Early-stage non-small cell lung cancer can be effectively treated with surgery, but sometimes stray cancer cells remain in the body. This is known as minimal residual disease (MRD), and it can lead to cancer recurrence. But doctors don’t know which patients have MRD and can only monitor them closely with CT scans for evidence that the disease has returned.

One potential way to detect the presence of these lingering cancer cells is to look for circulating tumor DNA (ctDNA), small fragments of DNA shed by cancer cells into the bloodstream. A form of “liquid biopsy,” these noninvasive tests look for ctDNA that contains genetic information specific to the tumor.

MSK thoracic surgeon James Isbell

Dr. James Isbell

Liquid biopsies are already commonly used in the treatment of stage 4 lung cancers, which produce high levels of ctDNA. These ctDNA tests, or assays, can detect the presence of cancer by identifying genetic variants that are associated with human cancer and distinct from the genetic makeup of a person’s normal DNA.

Early-stage lung cancers, however, do not shed much DNA. This makes it very difficult to detect DNA fragments from cancer cells in early-stage disease — especially against the background of vast amounts of circulating DNA shed by normal cells.

“We urgently need a way to find the needle in the haystack, to pinpoint the ctDNA and differentiate it from the normal DNA in early-stage patients,” says MSK thoracic surgeon James M. Isbell, MD.

At ASCO, Dr. Isbell presented results from a study showing that a new experimental assay called PhasED-Seq is far more sensitive than current tests. The PhasED-Seq technology analyzes the entire cancer cell genome, looking for multiple genetic variants on the same fragment of ctDNA. This greatly increases the power of the test, enabling it to conclusively identify cancer DNA even in the tiniest amounts.

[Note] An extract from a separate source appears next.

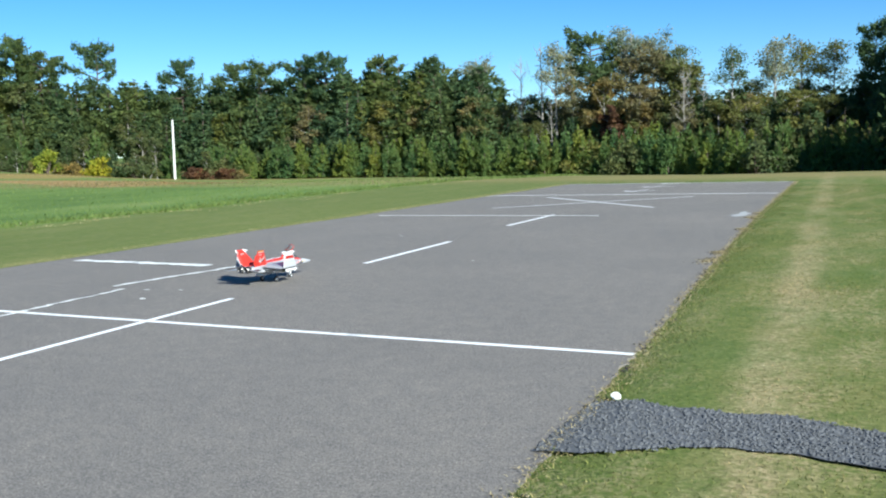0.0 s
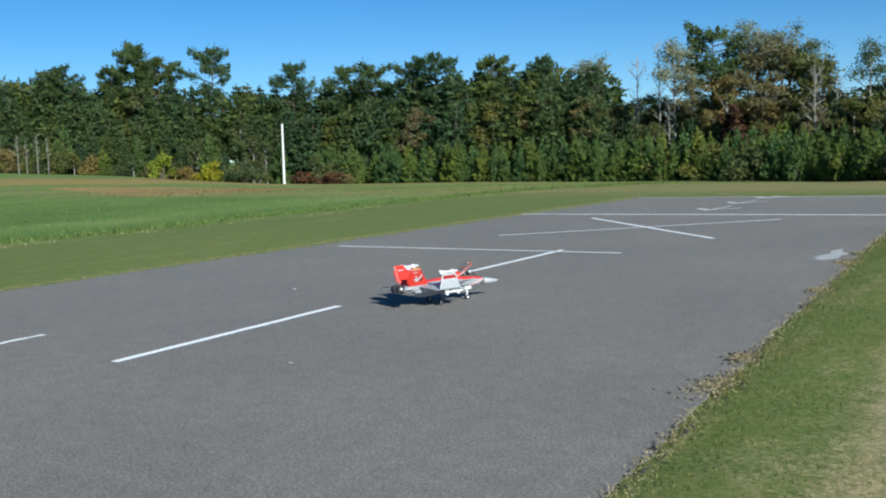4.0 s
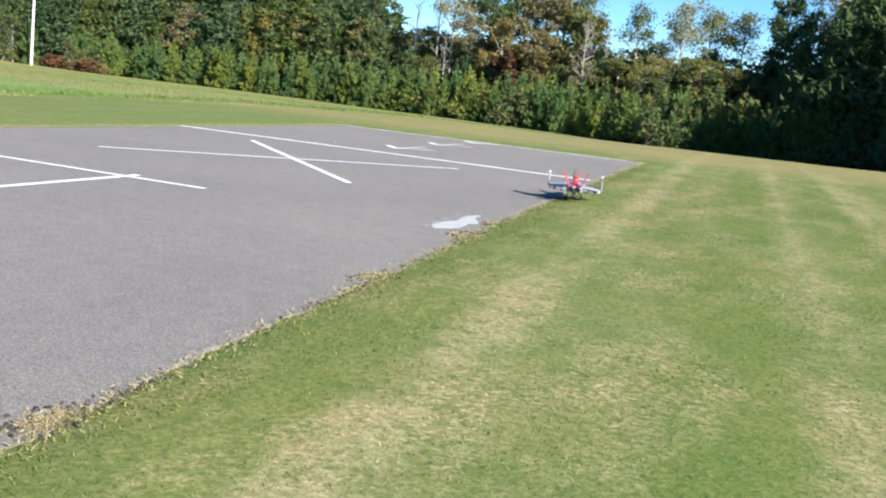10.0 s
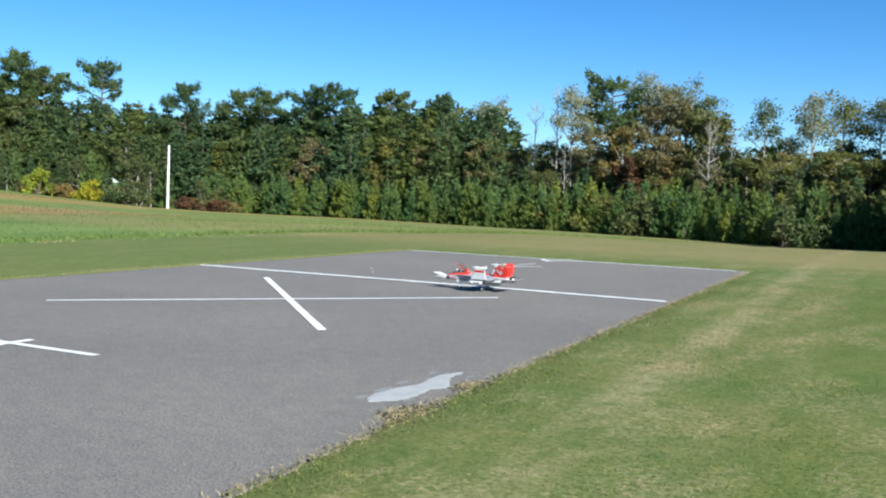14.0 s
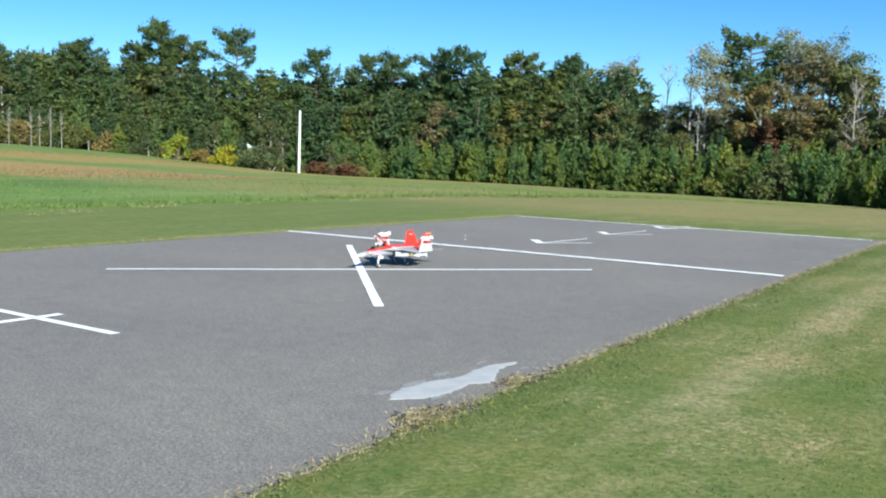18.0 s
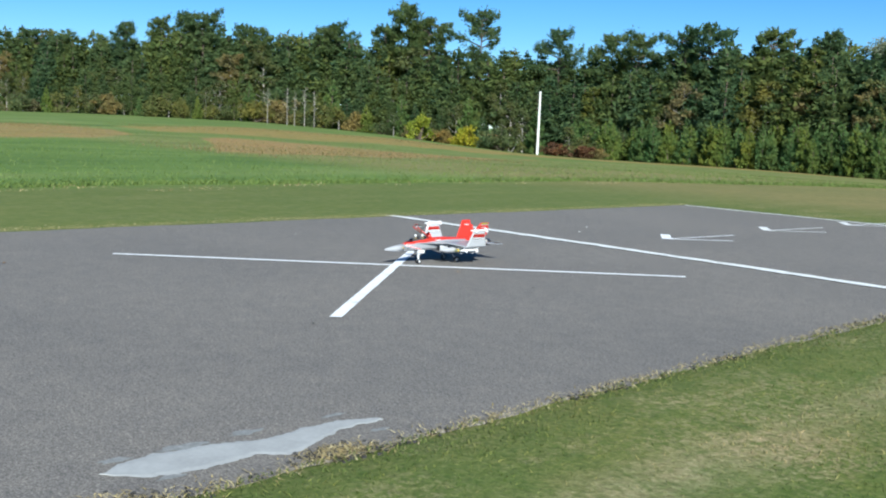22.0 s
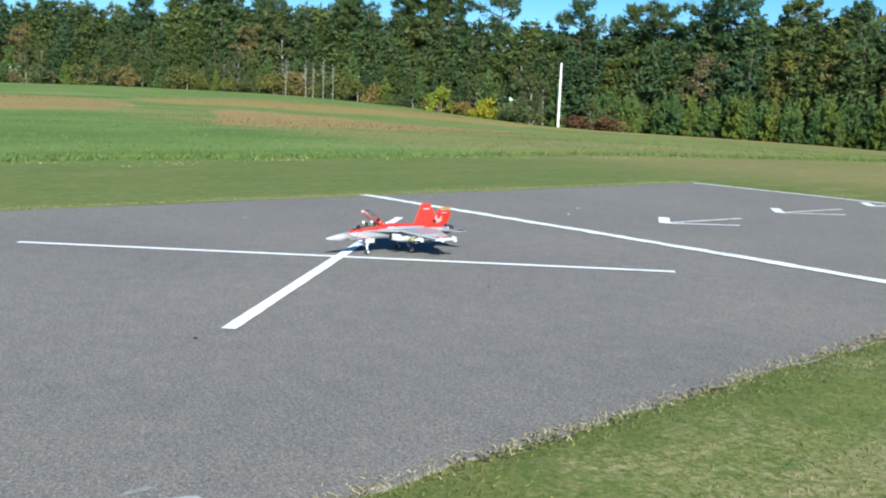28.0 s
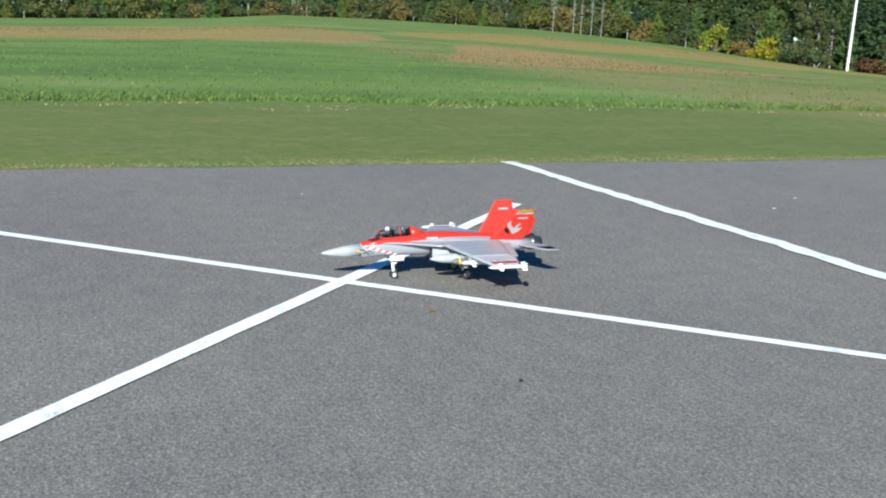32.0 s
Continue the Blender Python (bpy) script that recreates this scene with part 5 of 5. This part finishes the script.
def sow():
    rng = np.random.default_rng(5)
    # lawn along the runway's near side, thickest where the path goes by
    xy = []
    while len(xy) < 130000:
        y = rng.uniform(2.0, 33.0)
        u = rng.random() ** 1.3
        x = runway_right(y) + 0.03 + u * 6.5
        if x > 1.0 and ramp1(x, [1.3, 1.74, 2.01, 2.42, 2.73, 6.33], [4.18, 4.44, 4.53, 4.49, 4.43, 4.01]) + 0.06 < y < ramp1(x, [1.16, 1.73, 2.2, 2.7, 6.3], [5.31, 5.19, 5.22, 5.04, 4.26]) - 0.06:
            continue
        xy.append((x, y))
    n = len(xy)
    blades("lawn_grass", ground_roots(xy), 0.009 + 0.015 * rng.random(n), 0.004 + 0.004 * rng.random(n), 1.8, LAWN_BLADE, "short mown lawn flecked with straw", rng)
    # dry fringe along both rims
    xy = []
    for _ in range(15000):
        y = rng.uniform(2, 35.8)
        g = noise.noise((y * 1.7, 3.0, 0)) * 0.5 + 0.5
        if rng.random() < 0.25 + 0.75 * g:
            xy.append((runway_right(y) + rng.normal(0.03, 0.05), y))
    for _ in range(9000):
        xy.append((RUNWAY_L - abs(rng.normal(0.0, 0.18)) + 0.05, rng.uniform(5, 36)))
    n = len(xy)
    blades("dry_grass_fringe", ground_roots(xy), 0.007 + 0.010 * rng.random(n), 0.004 + 0.004 * rng.random(n), 3.6, STRAW_BLADE, "dry straw-coloured grass fringe on the runway rim", rng)
    # long grass of the hayfield
    xy = []
    while len(xy) < 60000:
        d = rng.random() ** 1.6 * 70
        y = rng.uniform(-2, 95)
        x = -16.8 - d + 0.7 * noise.noise((y * 0.2, 2.0, 0))
        xy.append((x, y))
    for _ in range(9000):
        y = rng.uniform(0, 60)
        xy.append((-16.9 + 0.7 * noise.noise((y * 0.2, 2.0, 0)) - abs(rng.normal(0, 0.45)), y))
    n = len(xy)
    tall = np.where(np.arange(n) < 60000, 0.05, 0.13)
    blades("hay_grass", ground_roots(xy), 0.03 + tall * rng.random(n), 0.014 + 0.02 * rng.random(n), 1.6, HAY_BLADE, "long green hayfield grass", rng)
    # wisps of straw where the mown strip meets the hay
    xy = []
    for _ in range(46):
        cx, cy, k = -16.6 + rng.normal(0, 0.5), rng.uniform(16, 46), rng.integers(8, 40)
        xy += [(cx + rng.normal(0, 0.10), cy + rng.normal(0, 0.35)) for _ in range(k)]
    n = len(xy)
    blades("straw_wisps", ground_roots(xy), 0.02 + 0.03 * rng.random(n), 0.012 + 0.012 * rng.random(n), 2.0, STRAW_BLADE, "wisps of cut straw along the hayfield's edge", rng)
    # brown weeds on the rise
    xy = []
    for _ in range(2500):
        f = rng.random()
        xy.append((-39 - 11 * f + rng.normal(0, 4.0 - 2.0 * f), 38 + 30 * f))
    for _ in range(2000):
        f = rng.random()
        xy.append((-72 - 12 * f + rng.normal(0, 4), 20 + 30 * f))
    for _ in range(2000):
        f = rng.random()
        xy.append((-88 - 6 * f + rng.normal(0, 4), 56 + 34 * f))
    for _ in range(2000):
        f = rng.random()
        xy.append((-96 - 20 * f + rng.normal(0, 3), 92 + 40 * f))
    n = len(xy)
    blades("brown_weeds", ground_roots(xy), 0.04 + 0.10 * rng.random(n), 0.02 + 0.04 * rng.random(n), 0.8, WEED_BLADE, "brown seeding weeds on the grassy rise", rng, "weeds")


def stones(name, places, material, label, rng, category):
    """Irregular little lumps, one mesh."""
    cube = np.array([(-1, -1, -1), (1, -1, -1), (1, 1, -1), (-1, 1, -1), (-.7, -.7, 1), (.7, -.7, 1), (.7, .7, 1), (-.7, .7, 1)]) * 0.5
    quad = ((0, 1, 5, 4), (1, 2, 6, 5), (2, 3, 7, 6), (3, 0, 4, 7), (4, 5, 6, 7))
    verts, faces = [], []
    for x, y, z, s in places:
        t = rng.random() * 6.283
        p = cube * (s * np.array([1.2, 0.9, 0.55])) + rng.normal(scale=s * 0.12, size=(8, 3))
        c, q = math.cos(t), math.sin(t)
        k = len(verts)
        verts += [(x + a * c - b * q, y + a * q + b * c, z + e) for a, b, e in p]
        faces += [tuple(k + i for i in f) for f in quad]
    return tagged(raw(name, verts, faces, material), label, category, kind="stuff")


def build_rim():
    rng = np.random.default_rng(8)
    bits = []
    for _ in range(5200):
        y = rng.uniform(2, 35.5)
        g = noise.noise((y * 1.1, 6.0, 0)) + 0.6 * noise.noise((y * 3.1, 9.0, 0))
        if g > rng.uniform(-0.15, 0.75):
            bits.append((runway_right(y) + rng.normal(0.012, 0.032), y, 0.002, rng.uniform(0.006, 0.022)))
    stones("asphalt_rubble", bits, RUBBLE, "dark crumbled asphalt along the runway rim", rng, "rubble")
    # clods of turf and crumbled tar by the cement patch
    for y, r in ((20.05, 0.17), (20.0, 0.12), (21.15, 0.10), (12.75, 0.2), (17.4, 0.12), (13.7, 0.12)):
        xy = [(runway_right(y) - 0.03 + rng.normal(0, r * 0.45), y + rng.normal(0, r * 0.8)) for _ in range(700)]
        n = len(xy)
        blades("dead_turf", np.array([(a, b, 0.002) for a, b in xy]), 0.006 + 0.010 * rng.random(n), 0.004 + 0.005 * rng.random(n), 4.0, STRAW_BLADE, "clod of dead straw on the crumbled rim", rng)
        stones("tar_crumbs", [(runway_right(y) - 0.03 + rng.normal(0, r * 0.5), y + rng.normal(0, r * 1.1), 0.004, rng.uniform(0.008, 0.026)) for _ in range(90)],
               RUBBLE, "dark tar crumbs on the runway rim", rng, "rubble")


def build_gravel_path():
    rng = np.random.default_rng(9)
    base, faces = [], []
    n = 60
    lo, hi = [], []
    near_edge, far_edge = [(1.3, 4.18), (1.74, 4.44), (2.01, 4.53), (2.42, 4.49), (2.73, 4.43), (6.33, 4.01)], [(1.16, 5.31), (1.73, 5.19), (2.2, 5.22), (2.7, 5.04), (6.3, 4.26)]
    for i in range(n + 1):
        x = 1.02 + i * 0.09
        lo.append((x, ramp1(x, [q[0] for q in near_edge], [q[1] for q in near_edge]) + 0.07 * noise.noise((x * 5, 0, 0))))
        hi.append((x, ramp1(x, [q[0] for q in far_edge], [q[1] for q in far_edge]) + 0.07 * noise.noise((x * 5, 7, 0))))
    for (a, b), (c, d) in zip(lo, hi):
        up = 0.026 * min((a - 1.02) / 0.25, 1)
        base += [(a, b, lay(a, b) + 0.006 + up), (c, d, lay(c, d) + 0.006 + up)]
    for i in range(n):
        faces.append((2 * i, 2 * i + 2, 2 * i + 3, 2 * i + 1))
    tagged(raw("gravel_path", base, faces, GRAVEL), "blue-grey gravel path joining the runway", "path", kind="structure")
    pebbles = []
    for _ in range(9000):
        i = rng.integers(0, n)
        f = rng.random()
        x = lo[i][0] + rng.random() * 0.09
        y = lo[i][1] + (hi[i][1] - lo[i][1]) * f
        pebbles.append((x, y, 0.010 + 0.026 * min((x - 1.02) / 0.25, 1), rng.uniform(0.006, 0.017)))
    stones("gravel", pebbles, GRAVEL, "loose blue-grey gravel", rng, "gravel")
    # a white stone at the corner
    bm = bmesh.new()
    bmesh.ops.create_icosphere(bm, subdivisions=2, radius=0.034)
    for v in bm.verts:
        v.co *= 1 + 0.35 * noise.noise(v.co * 30)
        v.co.z *= 0.75
    rock = part("white_stone", bm, paint("white_stone", (0.78, 0.78, 0.76), 0.8), None)
    rock.location = (1.14, 5.34, 0.035)
    tagged(rock, "small white-painted stone at the path's corner", "stone")


def build_litter():
    """Fallen leaves and pale chips on the asphalt."""
    tan = paint("dead_leaf", (0.36, 0.20, 0.06), 0.7)
    chip = paint("pale_chip", (0.75, 0.75, 0.72), 0.7)
    rnd = random.Random(3)
    for x, y, s, m in ((-4.51, 25.26, 0.032, tan), (-8.04, 25.5, 0.022, chip), (-6.79, 29.5, 0.025, chip), (-7.23, 30.13, 0.03, chip), (-5.17, 8.0, 0.05, chip), (-5.65, 8.59, 0.06, chip),
                       (-5.19, 8.69, 0.05, chip), (-7.0, 21.6, 0.03, tan), (-2.9, 12.1, 0.03, chip), (-3.4, 25.23, 0.018, RUBBLE), (-5.9, 15.5, 0.04, chip), (-3.0, 22.6, 0.02, RUBBLE)):
        bm = bmesh.new()
        pts = [(math.cos(a) * s * rnd.uniform(0.6, 1.1), math.sin(a) * s * rnd.uniform(0.35, 0.6), rnd.uniform(0.003, 0.012)) for a in (i * 0.785 for i in range(8))]
        bm.faces.new([bm.verts.new(p) for p in pts])
        bmesh.ops.solidify(bm, geom=bm.faces[:], thickness=0.002)
        ob = part("fallen_leaf" if m is tan else "chip", bm, m)
        ob.location = (x, y, 0.003)
        tagged(ob, "curled tan fallen leaf on the asphalt" if m is tan else "small loose chip lying on the asphalt", "leaf" if m is tan else "chip", "litter on the runway")


sow()
build_rim()
build_gravel_path()
build_litter()


# ---- motion ----
# seconds, nose x, nose y, heading
TAXI = [
    (0, -4.55, 10.50, 87), (1, -4.62, 11.15, 91), (2, -4.58, 12.12, 90), (2.5, -4.43, 12.85, 84), (3, -4.20, 13.85, 78), (3.5, -3.80, 14.82, 73), (4, -3.27, 15.96, 68), (4.5, -2.79, 17.10, 70),
    (5.5, -2.13, 19.55, 73), (6.5, -1.50, 21.86, 74), (7, -1.12, 22.76, 74), (7.5, -0.78, 23.70, 74), (8, -0.46, 24.50, 76), (8.5, -0.38, 24.78, 90), (9, -0.40, 24.95, 98), (9.5, -0.50, 25.18, 101),
    (10, -0.66, 25.56, 103), (10.5, -0.92, 26.07, 110), (11, -1.42, 26.45, 122), (11.5, -2.16, 27.14, 138), (12, -2.80, 27.69, 149), (12.5, -3.32, 27.90, 157), (13, -3.83, 28.00, 166),
    (13.5, -4.25, 28.05, 176), (14, -4.62, 27.90, 183), (14.5, -4.95, 27.60, 192), (15, -5.25, 27.20, 203), (15.5, -5.45, 26.80, 213), (16.5, -5.52, 25.80, 243), (17.5, -5.26, 24.97, 262),
    (18, -5.24, 24.90, 266), (18.6, -5.23, 24.86, 268), (32, -5.23, 24.86, 268),
]


def motions():
    rows = []
    for t, nx, ny, head in TAXI:
        a = radians(head)
        rows.append((t, pose(nx - 0.75 * math.cos(a), ny - 0.75 * math.sin(a), 0.004, 0, 0, head)))
    walk(JET["jet"], rows)
    # canopy: up until 28.6 s, shut by 30.7 s
    walk(JET["canopy"], [(t, pose(0.175, 0, 0.260, 0, -a, 0)) for t, a in
                         ((0, 38), (27.5, 38), (28.6, 34), (29.3, 22), (29.8, 12), (30.3, 4), (30.7, 0), (32, 0))])
    # outer wings: folded upright, let down between 21.8 and 25.2 s
    for key, s in (("outer_left", 1), ("outer_right", -1)):
        walk(JET[key], [(t, pose(0, s * 0.376, 0.1963, s * a, 0, 0)) for t, a in
                        ((0, 96), (21.5, 96), (22.2, 75), (22.6, 55), (23.0, 36), (23.6, 20), (24.2, 10), (24.8, 3), (25.3, 0), (32, 0))])


motions()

“This new assay increases the sensitivity a hundredfold, from 100 parts per million to 1 part per million,” Dr. Isbell says.

The research team studied the ctDNA of 46 MSK stage 1 to stage 3 lung cancer patients using both assay types. The PhasED-Seq test found MRD in twice as many patients (12) as the conventional test did (6). And the detection of MRD appeared to be valid for predicting recurrence — all 12 PhasED-Seq patients had their cancer return.

“The more sensitive PhasED-Seq can provide critical information about whether MRD is present, helping doctors make better-informed treatment decisions,” Dr. Isbell says. “Patients in whom MRD is detected after surgical removal of the primary cancer may benefit from additional therapies, such as chemotherapy and immunotherapy, to reduce the risk their cancer will return.”

In the short term, PhasED-Seq will likely be used in clinical trials to validate whether it reliably identifies patients whose cancer will recur. If so, it could receive approval for widespread clinical use.

“This research could not be done without the overwhelming support of our patients and the MSK multidisciplinary lung cancer team, not to mention the extensive collaboration my colleague Dr. Bob Li and I have had with Dr. Maximilian Diehn and his colleagues at Stanford over the past several years,” Dr. Isbell says.

The PhasED-Seq technology was developed by Foresight Diagnostics.